Shares of Generac Holdings Inc (NYSE:GNRC) traded above $150 as recently as July 3, well off April’s lows of $92. However, not everyone on Wall Street thinks the move was justified. In a note to clients on Thursday, analysts at Bank of America Securities maintained their Underperform rating on shares and lowered their price objective on the stock to $90 from $95. Even though shares of Generac have rallied, fundamentals haven’t improved, they said.
Gains in the stock were tied in part to media reports on power outages and the perception of increased outage activity, but despite the headlines, outages are actually within historical ranges, analysts argued.

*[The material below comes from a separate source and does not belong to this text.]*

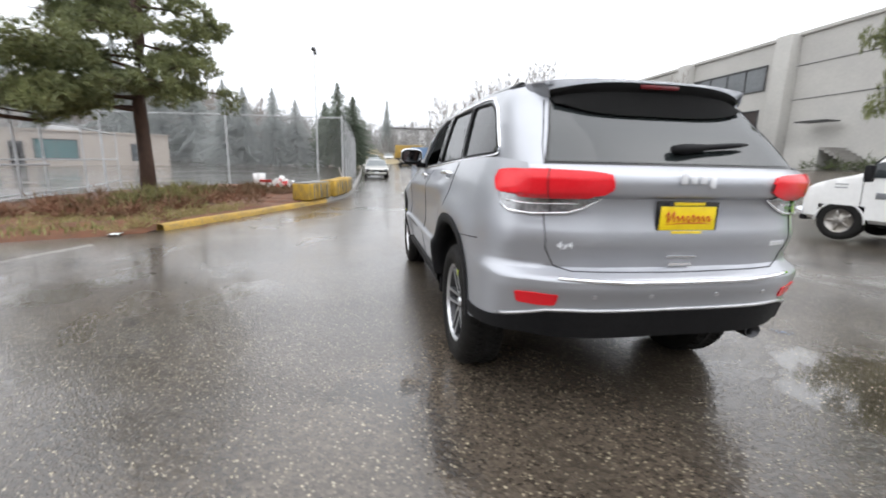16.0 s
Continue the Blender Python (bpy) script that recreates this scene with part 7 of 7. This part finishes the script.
for i, (x, y, k) in enumerate(((29, -14.6, 0.95), (35, -14.4, 1.45), (43, -14.2, 1.5), (52, -14.4, 1.55), (62, -14, 1.5), (26, -21, 1.05), (74, -13, 1.7), (-44, -9.5, 1.0), (-46, -16, 1.1))):
    m = pose(x, y, land(x, y), 0, 0, 70 * i) @ Matrix.Diagonal((k, k, k, 1))
    if i < 2:
        small[i].matrix_basis = m
    else:
        copy_thing(small[i % 2], m).matrix_basis = m


def fir(seed, H, wide):
    """A conical fir: whorls of drooping boughs set with short sprays."""
    rnd = random.Random(seed)
    wood, leaf = bmesh.new(), Soup()
    limb(wood, [Vector((0, 0, -0.2)), Vector((0.05, 0, H * 0.5)), Vector((0, 0.03, H))], 0.018 * H, 0.01, 6)
    z = 0.05 * H
    while z < H * 0.99:
        f = z / H
        R = wide * (1 - f) ** 0.9 * rnd.uniform(0.65, 1.15) + 0.03
        n = 13 if f < 0.6 else 8
        a0 = rnd.uniform(0, 6.3)
        for i in range(n):
            a = a0 + 6.283 * i / n + rnd.gauss(0, 0.2)
            L = R * rnd.uniform(0.55, 1.12)
            d = Vector((math.cos(a), math.sin(a), 0))
            s = Vector((-d.y, d.x, 0))
            droop = rnd.uniform(0.25, 0.5)
            k = max(3, int(L / 0.17))
            for j in range(k):
                t0 = (j + 0.6 * rnd.random()) / k
                c0 = d * (L * t0) + Vector((0, 0, z - droop * L * t0 * t0 + 0.06 * L * t0))
                ln = 0.30 * (1.1 - t0 * 0.5) * min(1.0, 0.14 + L / 1.2)
                for sg in (1, -1):
                    tip = c0 + (s * sg * rnd.uniform(0.3, 0.9) + d * 0.8 + Vector((0, 0, rnd.uniform(-0.75, 0.1)))) * ln * rnd.uniform(0.7, 1.25)
                    w = d * 0.035 + Vector((0, 0, 0.045))
                    leaf.tri(c0 - w, c0 + w, tip)
        z += H * 0.0175 * (1.15 - 0.5 * f)
    return wood, leaf.mesh()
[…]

“Although we have observed an increase in mentions of power outages, the outage data is milder than perception suggests. The most recent peak in outages is well below Winter Storm Uri and severe hurricanes (i.e. needle moving demand events), and our conversations with [management] corroborate our thesis. We expect some increase in [in home consultations] because of latest activity, but given sales cycle times, GNRC is unlikely to recognize any incremental revenue until [the fourth quarter]”, said a team of BofA research analysts.
Bank of America anticipates below consensus revenue, operating profitability and earnings due in part to challenges in the home standby market.
“While HSB channel inventory is readily available, we argue dealers will likely shift towards just in time inventory management, and there is risk to [management's] contemplated 'baseline demand.' With still strained fundamentals and steep execution risk ahead, we see further downside to consensus estimates and risk of a guidance cut,” said the analysts.
Shares Generac fell by 11% in the past two days, including today’s 4% decline. However, at $132 they still trade well above Bank of America’s $90 price objective.